Quick Guide To Singapore Corporate Taxes

Singapore is renowned for its enticing corporate taxes. We look at how its corporate tax works briefly.

TAX RESIDENCY

The tax system in Singapore benefits companies that are tax residents. This requires that the company’s control and management should be performed in Singapore such as making strategic decisions and conducting of the board of director’s meetings.

SAFEGUARD FROM DOUBLE TAXATION THROUGH AGREEMENTS

Singapore has entered into DTAs with about a hundred countries worldwide, as such; you are guaranteed to be safe from double taxation for specific cross-border incomes.

TAX EXEMPTION INCENTIVES FOR SMES

All Singapore companies are eligible for these tax exemptions.
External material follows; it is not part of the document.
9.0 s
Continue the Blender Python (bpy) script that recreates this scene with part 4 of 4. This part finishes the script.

However, there is an exception for companies that comprise of only corporate shareholders, over 20 shareholders, property development, and investment holding businesses.

COMPLETELY NEW COMPANY: START-UP TAX EXEMPTION (SUTE)
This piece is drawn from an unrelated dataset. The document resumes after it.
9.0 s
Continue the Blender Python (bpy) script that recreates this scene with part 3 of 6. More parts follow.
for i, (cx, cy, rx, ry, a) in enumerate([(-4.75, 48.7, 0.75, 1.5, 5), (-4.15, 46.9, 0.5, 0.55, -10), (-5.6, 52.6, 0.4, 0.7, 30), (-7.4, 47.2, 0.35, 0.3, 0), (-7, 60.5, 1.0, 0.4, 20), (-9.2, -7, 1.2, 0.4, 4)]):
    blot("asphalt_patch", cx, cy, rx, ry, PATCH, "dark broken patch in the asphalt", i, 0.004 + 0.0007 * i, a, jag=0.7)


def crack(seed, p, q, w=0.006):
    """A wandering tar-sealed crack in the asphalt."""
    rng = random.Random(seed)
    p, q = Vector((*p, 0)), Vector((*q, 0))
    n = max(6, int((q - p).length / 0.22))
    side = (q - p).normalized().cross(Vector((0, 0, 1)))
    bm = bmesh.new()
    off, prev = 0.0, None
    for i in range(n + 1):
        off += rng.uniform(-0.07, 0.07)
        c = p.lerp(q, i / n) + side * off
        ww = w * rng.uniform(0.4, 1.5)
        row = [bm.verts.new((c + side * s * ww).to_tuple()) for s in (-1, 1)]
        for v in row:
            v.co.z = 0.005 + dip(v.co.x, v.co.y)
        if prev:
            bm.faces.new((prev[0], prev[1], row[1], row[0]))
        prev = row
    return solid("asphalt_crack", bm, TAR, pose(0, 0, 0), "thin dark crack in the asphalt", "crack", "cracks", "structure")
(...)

SUTE tax incentive targets recently incorporated companies, and your business can enjoy this incentive
during the initial 3 years of commencing operation. The effective SUTE tax rates are:

  • The first S$100,000 of normal taxable income is charged at 4.25%
  • The next S$100,000 is charged at 8.5%

COMPANY OPERATED FOR OVER 3 YEARS: PARTIAL TAX EXEMPTIONS (PTE)

After a company has been in operation in Singapore for over 3 years, it can now benefit from this tax relief. The effective PTE tax rates are:

  • The first S$10,000 of normal taxable income is charged at 4.25%
  • The next S$190,000 is charged at 8.5%
  • Other Tax Incentives

ELIGIBILITY TO FOREIGN TAX CREDIT (FTC)

Once you have been taxed abroad on a foreign-source income that is taxable in Singapore, you are eligible to claim a tax credit for it in Singapore. The tax credit claimable is restricted to the lower of the total tax paid abroad and the tax payable in Singapore.
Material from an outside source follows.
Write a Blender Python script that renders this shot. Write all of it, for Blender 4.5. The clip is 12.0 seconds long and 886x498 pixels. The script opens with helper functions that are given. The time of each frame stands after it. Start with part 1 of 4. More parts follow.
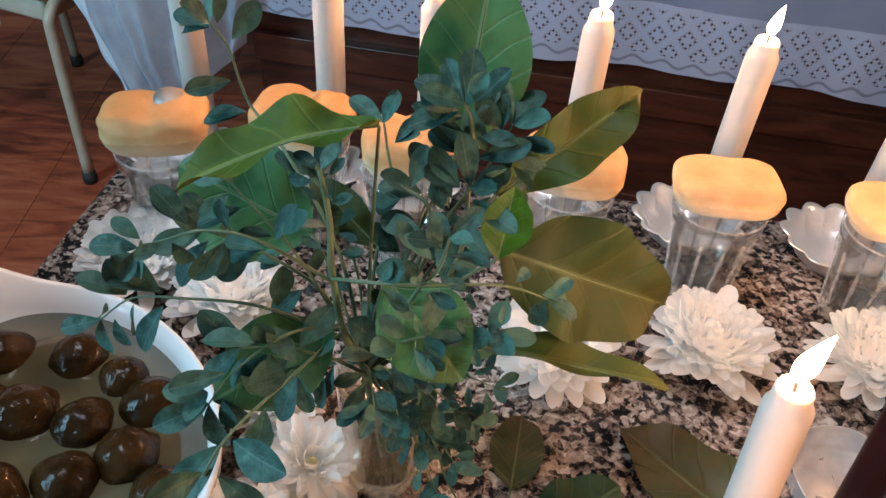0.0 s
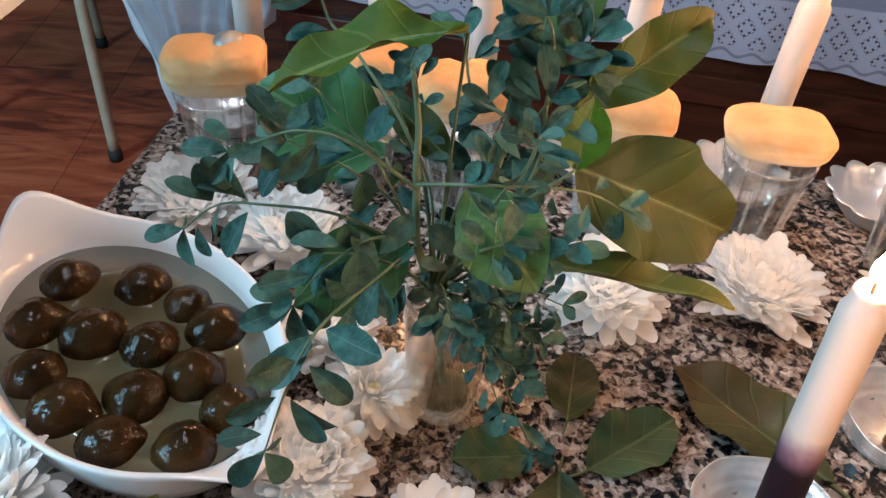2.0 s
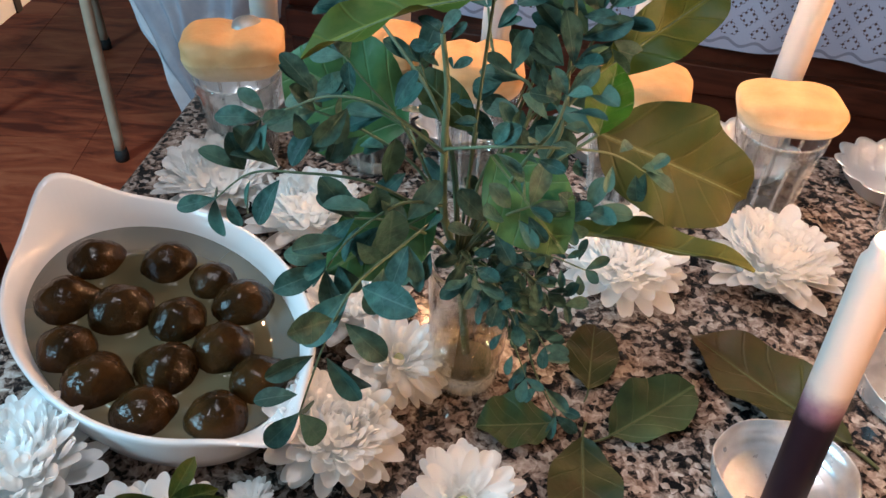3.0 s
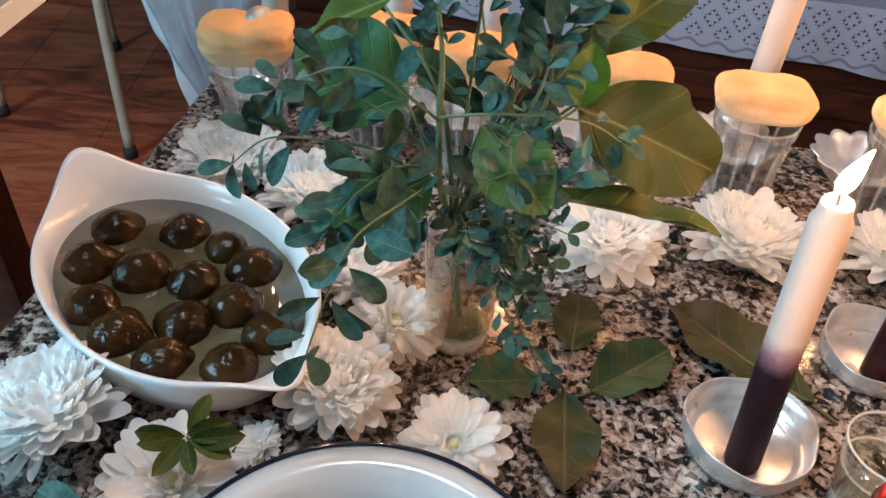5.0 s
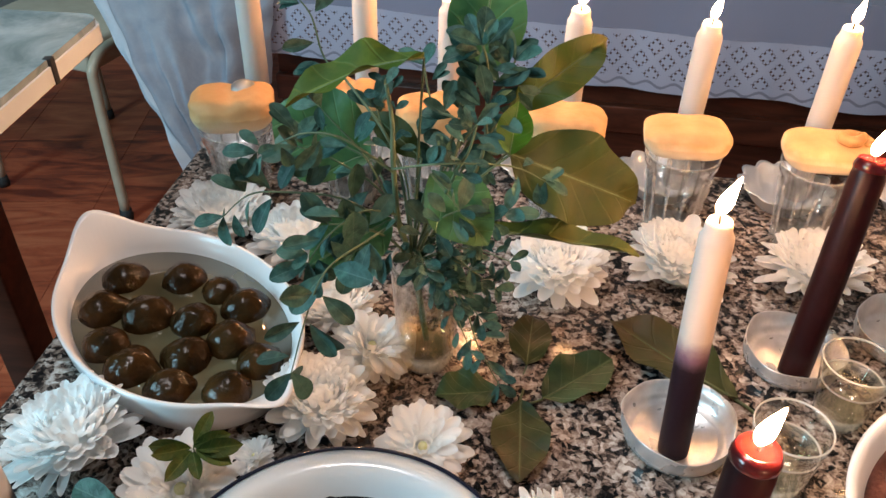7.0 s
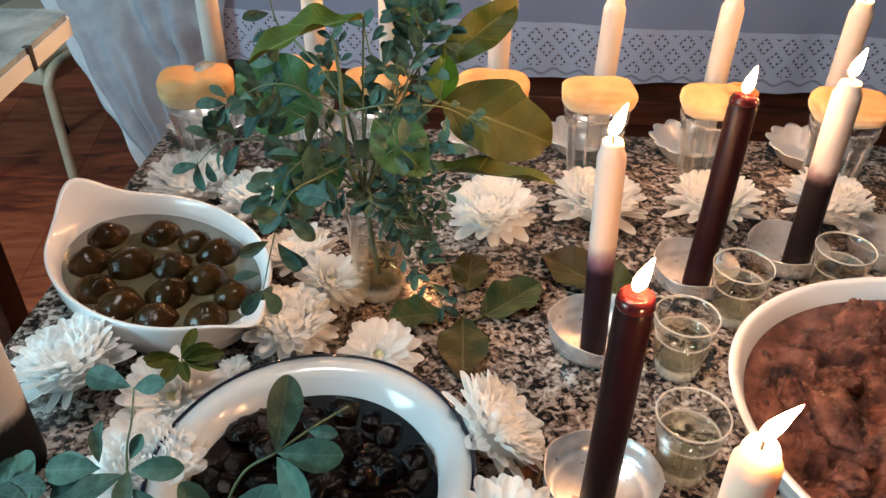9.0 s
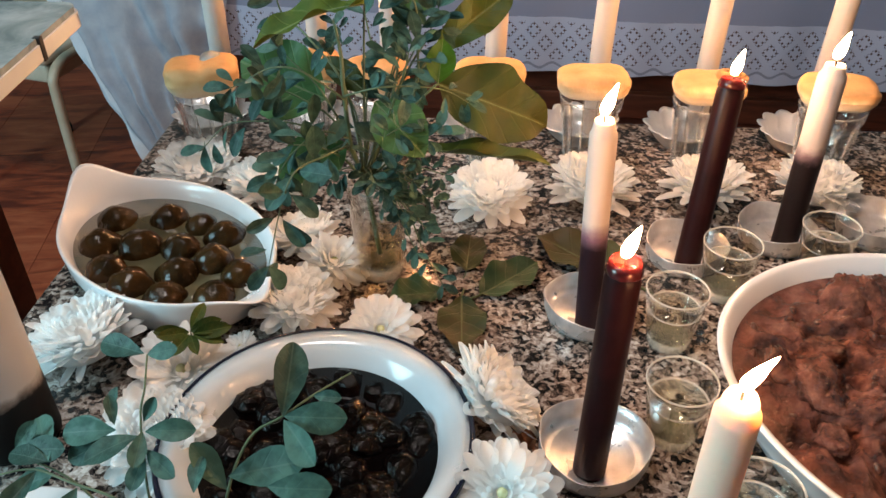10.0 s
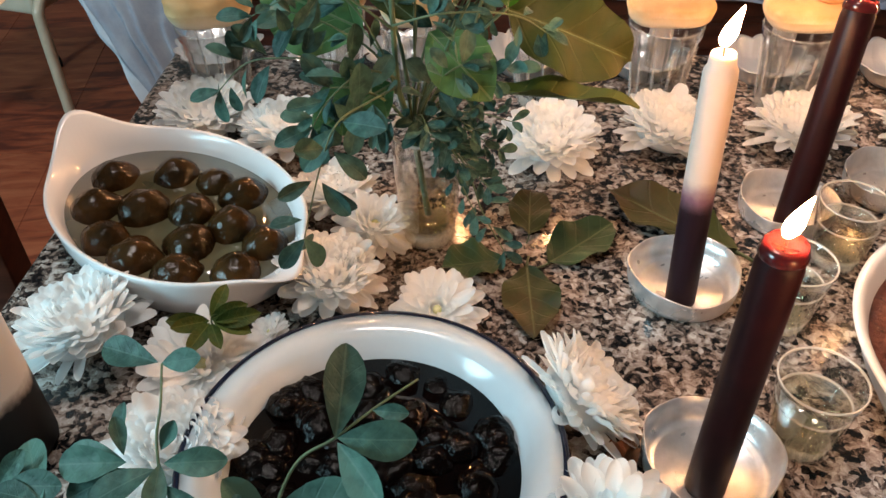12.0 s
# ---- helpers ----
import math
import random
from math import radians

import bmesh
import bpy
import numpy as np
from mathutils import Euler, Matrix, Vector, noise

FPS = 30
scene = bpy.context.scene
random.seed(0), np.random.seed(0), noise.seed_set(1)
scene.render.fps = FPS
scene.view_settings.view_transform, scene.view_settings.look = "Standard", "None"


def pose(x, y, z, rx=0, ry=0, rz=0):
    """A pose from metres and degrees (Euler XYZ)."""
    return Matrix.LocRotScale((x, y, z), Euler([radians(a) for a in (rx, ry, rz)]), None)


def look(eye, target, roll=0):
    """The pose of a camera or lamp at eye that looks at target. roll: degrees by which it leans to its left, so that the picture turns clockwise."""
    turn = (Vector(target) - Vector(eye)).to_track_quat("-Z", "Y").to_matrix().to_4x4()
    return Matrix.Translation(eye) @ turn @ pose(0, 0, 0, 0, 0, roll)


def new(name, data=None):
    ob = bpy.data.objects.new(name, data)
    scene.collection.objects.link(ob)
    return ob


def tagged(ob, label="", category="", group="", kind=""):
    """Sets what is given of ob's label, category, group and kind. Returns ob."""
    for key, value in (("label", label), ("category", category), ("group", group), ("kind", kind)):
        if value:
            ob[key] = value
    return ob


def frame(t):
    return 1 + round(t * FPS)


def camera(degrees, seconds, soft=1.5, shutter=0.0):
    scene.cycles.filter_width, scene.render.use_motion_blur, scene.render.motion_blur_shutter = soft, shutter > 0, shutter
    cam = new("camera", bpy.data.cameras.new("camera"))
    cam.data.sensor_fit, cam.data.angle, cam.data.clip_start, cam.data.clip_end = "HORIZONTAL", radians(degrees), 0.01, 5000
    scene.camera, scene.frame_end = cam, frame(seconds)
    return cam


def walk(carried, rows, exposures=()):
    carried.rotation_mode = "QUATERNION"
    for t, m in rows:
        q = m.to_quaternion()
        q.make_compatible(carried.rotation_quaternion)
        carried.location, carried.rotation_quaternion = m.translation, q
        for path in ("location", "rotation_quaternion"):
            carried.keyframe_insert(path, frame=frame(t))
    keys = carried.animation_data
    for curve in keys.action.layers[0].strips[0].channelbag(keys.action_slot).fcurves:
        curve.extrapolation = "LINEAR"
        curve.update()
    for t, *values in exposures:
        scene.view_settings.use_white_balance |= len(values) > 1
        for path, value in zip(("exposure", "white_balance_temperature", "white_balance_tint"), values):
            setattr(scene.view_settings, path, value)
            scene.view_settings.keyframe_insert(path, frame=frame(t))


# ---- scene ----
cam = camera(57.1, 12.0)
METRES, EYE, TILT, LEAN, TURN = 0.50, 1.182, -41.2, -2.6, 0.0
ROWS = [
    (0.0, 0.0, 0.0, 0.0, 0.0, 0.0, 0.0),
    (0.5, -0.0138, -0.0128, -0.0239, 0.23, 0.03, -0.42),
    (1.0, -0.0257, -0.0197, -0.047, 0.29, 0.05, -0.7),
    (1.5, -0.0485, -0.0189, -0.0655, 0.52, 0.01, -0.9),
    (2.0, -0.0646, -0.0181, -0.083, 0.53, 0.01, -0.9),
    (2.5, -0.0788, -0.0255, -0.1026, 0.66, 0.04, -0.56),
    (3.0, -0.09, -0.0364, -0.1192, 0.56, 0.17, -0.09),
    (5.0, -0.0811, -0.1204, -0.1718, 0.67, 0.85, -0.78),
    (5.5, -0.0642, -0.1561, -0.1599, 0.57, 1.89, -0.26),
    (6.0, -0.0522, -0.1697, -0.1716, 0.68, 2.3, 0.41),
    (6.5, -0.0426, -0.2246, -0.1776, 0.91, 3.35, 1.33),
    (8.5, -0.0195, -0.4334, -0.3055, -1.68, 4.94, 4.76),
    (9.0, -0.0235, -0.4624, -0.3399, -2.25, 5.12, 5.26),
    (9.5, -0.0262, -0.4889, -0.3702, -2.16, 5.04, 5.47),
    (10.0, -0.0247, -0.5048, -0.3794, -2.12, 5.15, 5.54),
    (10.5, -0.0249, -0.4935, -0.3768, -2.1, 5.08, 5.6),
    (11.0, -0.0225, -0.4877, -0.3907, -1.99, 4.54, 5.78),
    (11.5, -0.0421, -0.4356, -0.3857, -2.22, 3.24, 6.07),
    (12.0, -0.1022, -0.2782, -0.3082, -2.15, 0.42, 6.09),
]
walk(cam, [(t, pose(0, 0, EYE, TILT, LEAN, TURN) @ pose(METRES * x, METRES * y, METRES * z, 90 + pitch, roll, yaw)) for t, x, y, z, yaw, pitch, roll in ROWS],
     exposures=[(0.0, -0.2, 6050, 18), (6.0, -0.16, 6350, 18), (9.0, -0.16, 6950, 19), (12.0, -0.16, 6950, 19)])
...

ELIGIBILITY TO DOUBLE TAX DEDUCTIONS FOR INTERNATIONALIZATION (DTDI)

You are eligible to claim a double tax deduction up to a maximum of S$150,000 of qualified expenses incurred up to 31st March of next year for eligible market development and investment growth endeavors such as market surveys, business trips, or taking part galas overseas.

ELIGIBILITY TO PIONEER CERTIFICATE INCENTIVE (PC)

This tax exemption incentive targets pioneering activities and can be enjoyed for 15 years once a company is officially categorized as a pioneer’ in its industry. This is restricted to companies whose operations are related to IT, R&D, or a lagging sector/industry.

ELIGIBILITY TO DEVELOPMENT AND EXPANSION INCENTIVE (DEI)

This tax incentive guarantees a reduced tax rate of 5% or 10% for additional eligible income to businesses engaging in scalable and high-value goods or activities or that lead to general economic benefits for Singapore.